Mysql – Innodb primary key advice

indexinnodbMySQLprimary-key

We have a database table growing at a rate of ~20 million records per month, we're expecting this to double shortly.

The existing schema has a uuid4 as a primary key, and then two additional indexes on two other uuid4 columns. These columns are searched frequently for diagnosing issues. We can't change the UUID4 to something else as they are populated by an application we can't change.

We're planning on creating a new table and then back populating the data required from the old table into this one, fortunately, there's no real-time requirement for historic data.

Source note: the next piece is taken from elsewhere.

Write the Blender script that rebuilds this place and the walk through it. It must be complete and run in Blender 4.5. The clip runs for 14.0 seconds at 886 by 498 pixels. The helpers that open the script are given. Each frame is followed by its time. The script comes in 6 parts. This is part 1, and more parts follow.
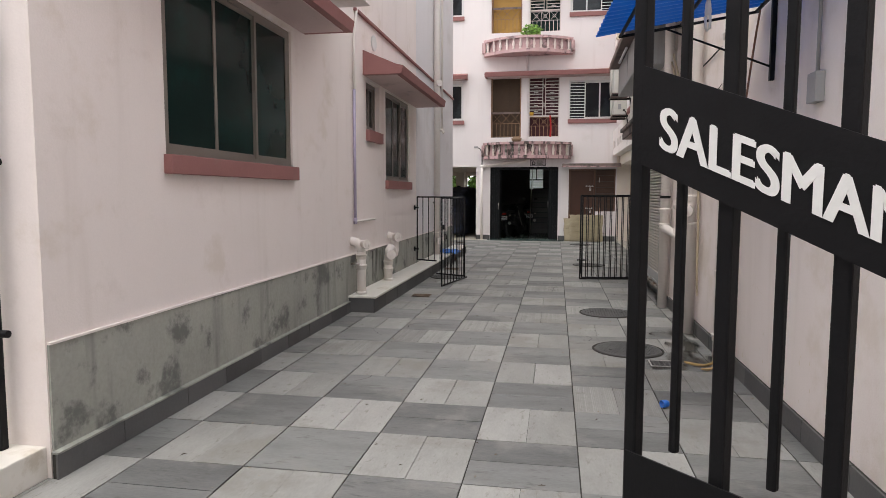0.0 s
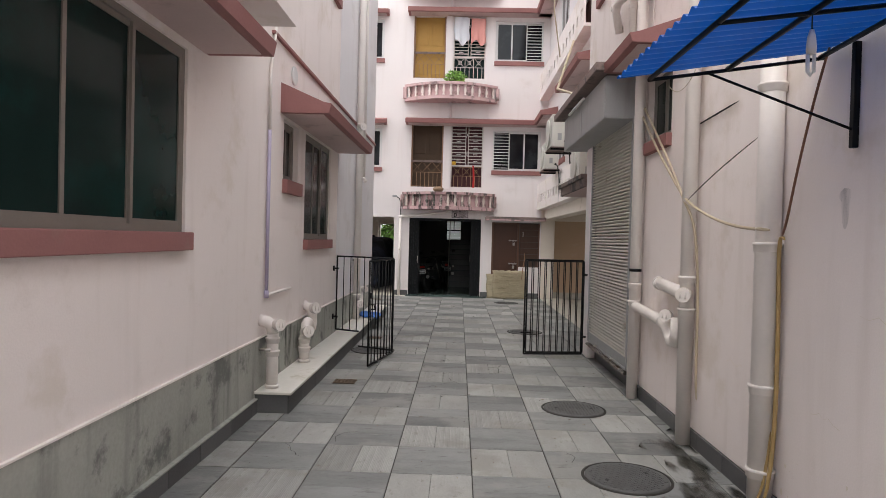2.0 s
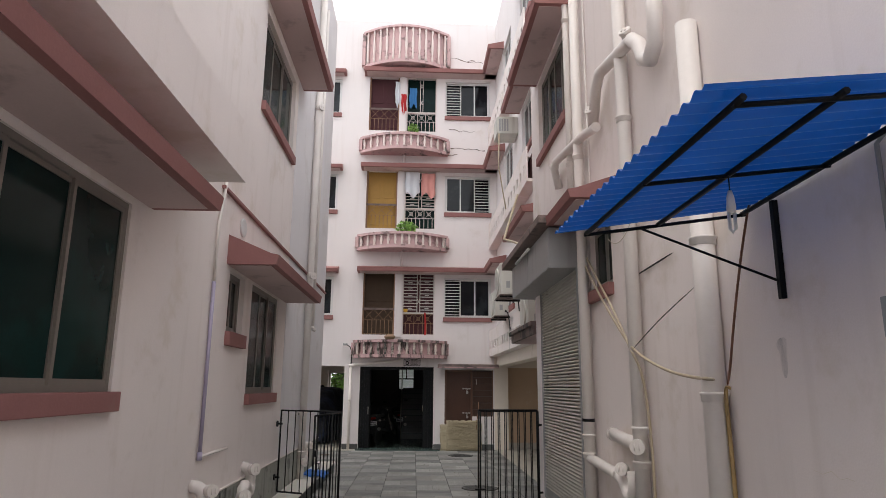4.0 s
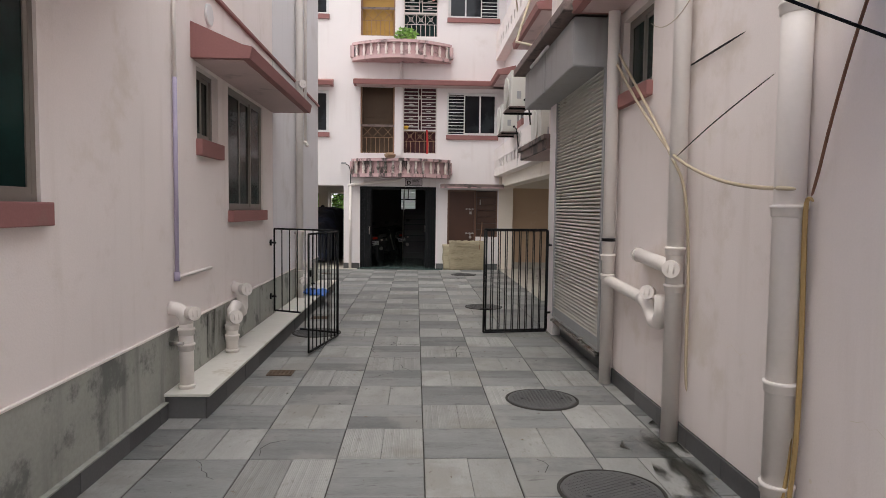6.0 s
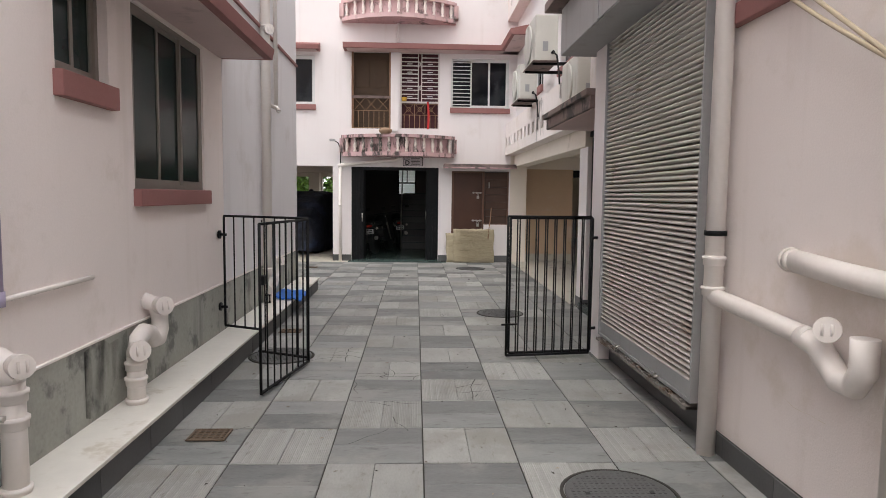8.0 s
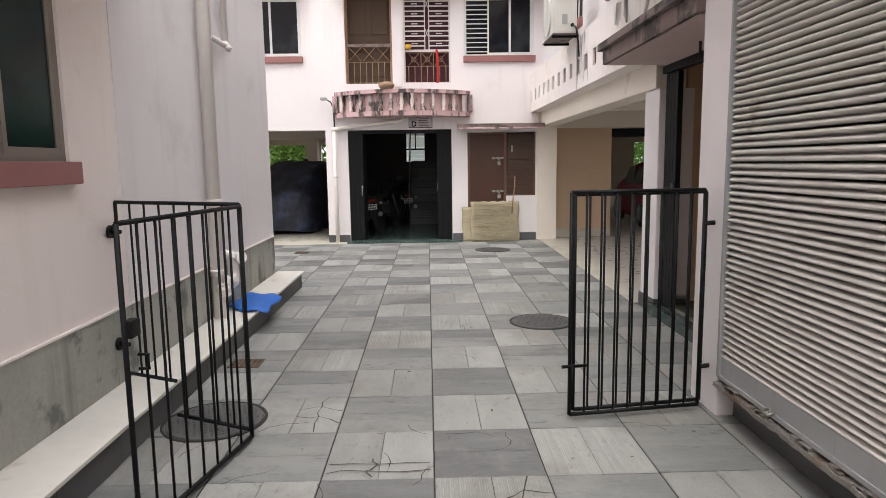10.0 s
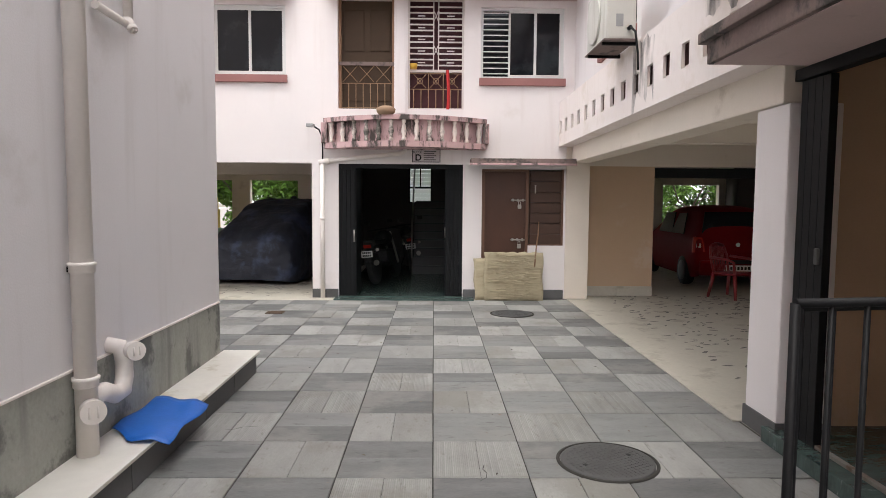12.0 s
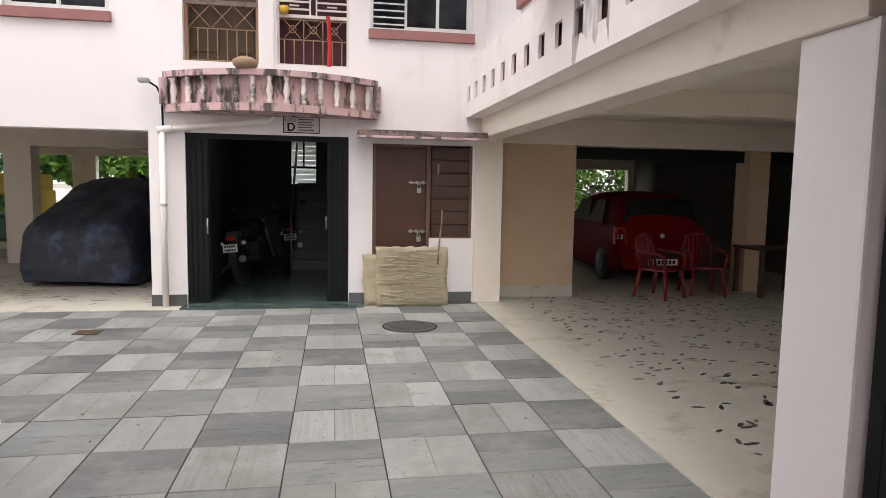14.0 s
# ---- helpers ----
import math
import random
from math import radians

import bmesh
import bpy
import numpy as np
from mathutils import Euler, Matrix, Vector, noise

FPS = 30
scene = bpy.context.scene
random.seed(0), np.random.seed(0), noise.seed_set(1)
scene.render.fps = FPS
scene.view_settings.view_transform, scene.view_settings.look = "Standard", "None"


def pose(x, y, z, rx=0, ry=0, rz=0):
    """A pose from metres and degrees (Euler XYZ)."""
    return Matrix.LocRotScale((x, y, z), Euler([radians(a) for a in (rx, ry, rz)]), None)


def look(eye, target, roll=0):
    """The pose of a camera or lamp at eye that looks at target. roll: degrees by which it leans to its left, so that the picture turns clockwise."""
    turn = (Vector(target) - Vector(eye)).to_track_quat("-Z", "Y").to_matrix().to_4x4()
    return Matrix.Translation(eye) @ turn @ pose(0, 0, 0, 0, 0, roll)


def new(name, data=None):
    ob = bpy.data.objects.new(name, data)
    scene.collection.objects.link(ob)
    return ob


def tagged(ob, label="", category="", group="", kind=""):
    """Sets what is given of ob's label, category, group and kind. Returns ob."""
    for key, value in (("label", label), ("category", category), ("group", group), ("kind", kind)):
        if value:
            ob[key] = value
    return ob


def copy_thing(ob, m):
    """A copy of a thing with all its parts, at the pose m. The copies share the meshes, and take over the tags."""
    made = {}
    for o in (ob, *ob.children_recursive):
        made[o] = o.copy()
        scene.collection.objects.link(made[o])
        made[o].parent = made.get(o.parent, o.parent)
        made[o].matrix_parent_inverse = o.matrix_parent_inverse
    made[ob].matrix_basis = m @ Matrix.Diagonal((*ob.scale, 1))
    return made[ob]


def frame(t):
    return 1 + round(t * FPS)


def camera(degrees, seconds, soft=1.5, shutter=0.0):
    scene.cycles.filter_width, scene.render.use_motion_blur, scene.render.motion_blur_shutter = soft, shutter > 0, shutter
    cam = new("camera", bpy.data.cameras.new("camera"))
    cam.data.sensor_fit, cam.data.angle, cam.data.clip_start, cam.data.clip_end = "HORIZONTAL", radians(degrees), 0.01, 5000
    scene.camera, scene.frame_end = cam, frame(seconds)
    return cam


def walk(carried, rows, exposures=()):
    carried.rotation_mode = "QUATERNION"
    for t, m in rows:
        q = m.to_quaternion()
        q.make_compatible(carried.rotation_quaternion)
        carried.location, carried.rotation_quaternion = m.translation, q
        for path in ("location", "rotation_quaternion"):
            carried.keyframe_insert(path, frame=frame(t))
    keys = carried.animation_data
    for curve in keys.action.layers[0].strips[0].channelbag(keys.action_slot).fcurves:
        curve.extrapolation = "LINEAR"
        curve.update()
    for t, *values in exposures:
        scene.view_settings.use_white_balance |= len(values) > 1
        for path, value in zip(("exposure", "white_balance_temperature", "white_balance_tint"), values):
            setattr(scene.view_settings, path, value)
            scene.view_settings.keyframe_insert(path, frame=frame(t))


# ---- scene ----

The basic structure of the table is as follows

Column Type
Started Date Time ( will always be increasing )
app_id_one uuid version 4
app_id_two uuid version 4
app_id_three uuid version 4

My questions are as follows:

  1. As we don't control the uuid generation process does (started, app_id_one ) make sense as a primary key for the above structure, are there similar performance issues using uuid version 4 as the second column in a composite key?
  2. We regularly have to search on app_id_two/app_id_three but I assume even have a secondary index of type uuid4 is bad for performance, so I am thinking we should also index these (started, app_id_two), (started, app_id_three )?
  3. If we do option 2 this leads to a duplicate of the date time in the secondary index ( due to the chosen primary key ), space isn't too much of an issue we've got lots available on the servers, but would it be better just to generate a more suitable primary key instead?
  4. We're considering populating this new table via a trigger as changing the application that populates the existing table is also not without its challenges. I'm worried about this adding to our already struggling write performance, but if I remove the two indexes from the existing table ( app_id_two / app_id_three ) I assume we'll get more than enough performance back from doing so?

Thank you!

Best Answer

Simply put, as the table (or index) grows, the performance approaches a minimum of one disk hit per lookup.

This is because UUIDs (other than a version 1 UUID with the bits suitably shuffled) are effectively "random". That is whatever is in the buffer_pool cache is approaches being useless for the next lookup.

You seem to have 3 such indexes; this means that even inserting one row is threatening to require 3 disk hits! 20M new rows per month = 8 rows per second = upwards of 24 disk hits per second just for the insert traffic. You could tackle this with a huge amount of RAM or by avoiding the 3 UUIDs.

Similarly, any SELECT that uses an INDEX starting with one of those uuids will incur 1 disk hit.

Keep in mind (for InnoDB) that the PRIMARY KEY is a big BTree with all the data, sorted by the PK. And a secondary index is a smaller BTree with the key column(s) plus the PK's column(s). So, some things stated about the PK and the seocndary key are interchangeable.

Of note,... When looking up a row by a secondary key, two BTree lookups are performed, one per BTree involved. If both are UUIDs that could mean 2 disk hits. If you have started, and used composite indexes starting with started, and most queries reached for data around the same time, then you get "locality of reference benefits. That is, everything might be cached and you won't need disk hits.

All of this leads to the beauty of using UUID, version 1, and rearrangin the bits so that the "time" part is in the high order bits.

(For your Q2 and Q3) Assuming you now have

PRIMARY KEY(started),
INDEX(app_id_one),
INDEX(app_id_two),
INDEX(app_id_thre),

And assuming you are using InnoDB, then you already have started implicitly tacked onto the end of the 3 secondary indexes. If, instead, you had

PRIMARY KEY(started),
INDEX(app_id_one),
INDEX(started, app_id_two),
INDEX(started, app_id_thre),

then the indexes would take exactly the same amount of space. (OK building a BTreee leads to some unpredictables variations in "fragmentation", etc.)

Using a DATETIME as the PK is risky unless you are very sure you won't have any duplicates. Changing the PK to INT or BIGINT (presumably AUTO_INCREMENT) would not change the principles here; just a slight difference in space needed.

pt-online-schema-change or gh-ost or MySQL 8.0 can change the existing table's indexes with minimal interruption.

I don't understand how you can change from the current WHERE app_id_two = ... to WHERE started = ... AND app_id_two = .... If you currently have started available, then just use it and get rid of the other columns??